The more immediate impact might come in luxury vehicles like the Mercedes EQS, where buyers are willing to pay extra for new technology. Mass market adoption will take longer as costs come down and manufacturing scales up.
Beyond Range: The Bigger Picture
This electric Mercedes car achievement represents more than just impressive range numbers. It shows that solid-state technology is moving from laboratory curiosities to real-world applications.
Other automakers are racing to develop their own solid-state solutions. Toyota, BMW, Volkswagen, and several other manufacturers have announced solid-state development programs with varying timelines for commercialization.
The competition could accelerate development and drive costs down faster than expected. When multiple companies are chasing the same breakthrough technology, innovation tends to happen quickly.
Environmental benefits also matter. Solid-state batteries could reduce dependence on some critical minerals used in current lithium-ion technology, potentially making EV production more sustainable and less geopolitically complicated.
Conclusion
Mercedes’ 749-mile solid-state battery test proves that range anxiety’s days are numbered, even if the technology isn’t quite ready for your driveway. The demonstration shows solid-state batteries working in real-world conditions, not just controlled laboratory environments.

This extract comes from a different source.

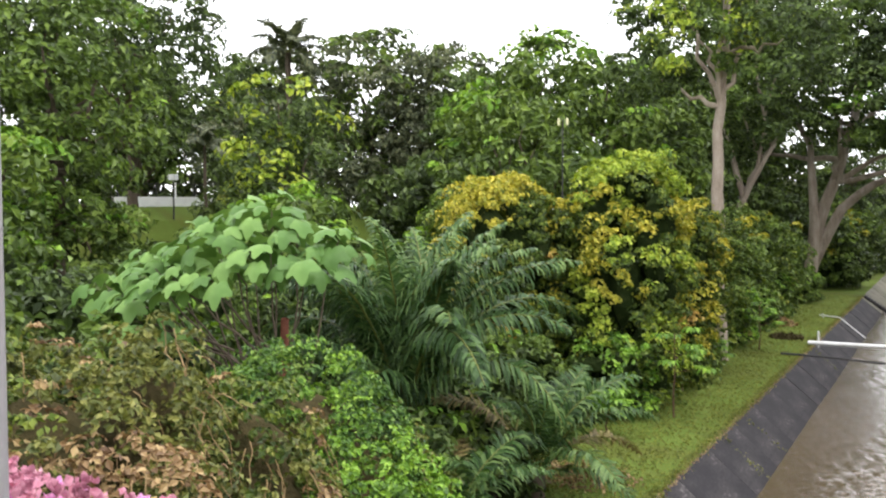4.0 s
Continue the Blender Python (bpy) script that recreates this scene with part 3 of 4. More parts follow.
# hedge on the grassy side
YELLOW_SIDE = (M_LEAF_HEDGE, M_LEAF_YELLOW, M_LEAF_ORANGE)
shrub(-13.5, 27.2, 2.25, 2.2, 7.5, 171, "tall rounded hedge shrub with yellow young leaves", 4.0, 36, 0.34, 0.155, YELLOW_SIDE, 0.12, 0.75, k=0.9, n_lumps=9, group="bank hedge", top=1.0, bumps=26, swell=1.3)
shrub(-9.55, 29.2, 1.75, 2.2, 8.3, 172, "tall green hedge shrub with yellow-green tips", 4.0, 36, 0.34, 0.155, (M_LEAF_HEDGE, M_LEAF_LIME, M_LEAF_YELLOW), 0.3, 0.35, k=1.0, n_lumps=10, group="bank hedge", top=1.1, bumps=28, swell=1.3)
shrub(-11.4, 28.6, 1.3, 1.6, 6.9, 173, "green hedge shrub with orange and yellow tips", 4.0, 36, 0.34, 0.155, YELLOW_SIDE, 0.5, 0.4, k=1.0, n_lumps=7, group="bank hedge", top=1.0, bumps=18, swell=1.3)
shrub(-9.2, 33.2, 1.4, 1.7, 6.9, 174, "green hedge shrub with yellow tips beside the pale trunk", 3.4, 40, 0.38, 0.16, YELLOW_SIDE, 0.75, 0.8, k=1.0, n_lumps=8, group="bank hedge", top=0.9, bumps=18, swell=1.3)
for i, (x, y, rx, ry, h) in enumerate([(-10.6, 35.5, 2.4, 2.5, 7.0), (-10.9, 41.0, 2.3, 2.6, 6.7), (-10.9, 46.5, 2.3, 2.8, 6.5), (-10.8, 52.5, 2.3, 3.0, 6.2), (-10.8, 58.5, 2.3, 3.0, 6.0)]):
    shrub(x, y, rx, ry, h, 180 + i, "tall dark green hedge shrub beside the grass strip", 1.6, 34, 0.6, 0.25, (M_LEAF_MID, M_LEAF_HEDGE, M_LEAF_YELLOW), 0.3, 0.75, group="bank hedge", k=1.0, n_lumps=8, bumps=10)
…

While we’re still years away from buying solid-state EVs at dealerships, this breakthrough shows the technology is progressing from promising research to practical reality. The combination of dramatically improved range, safety improvements, and faster charging could finally make electric vehicles the obvious choice for every type of driver.
The question isn’t whether solid-state batteries will replace current EV technology, but how quickly automakers can make them affordable and widely available. Mercedes just showed us the destination. Now we wait to see who gets there first.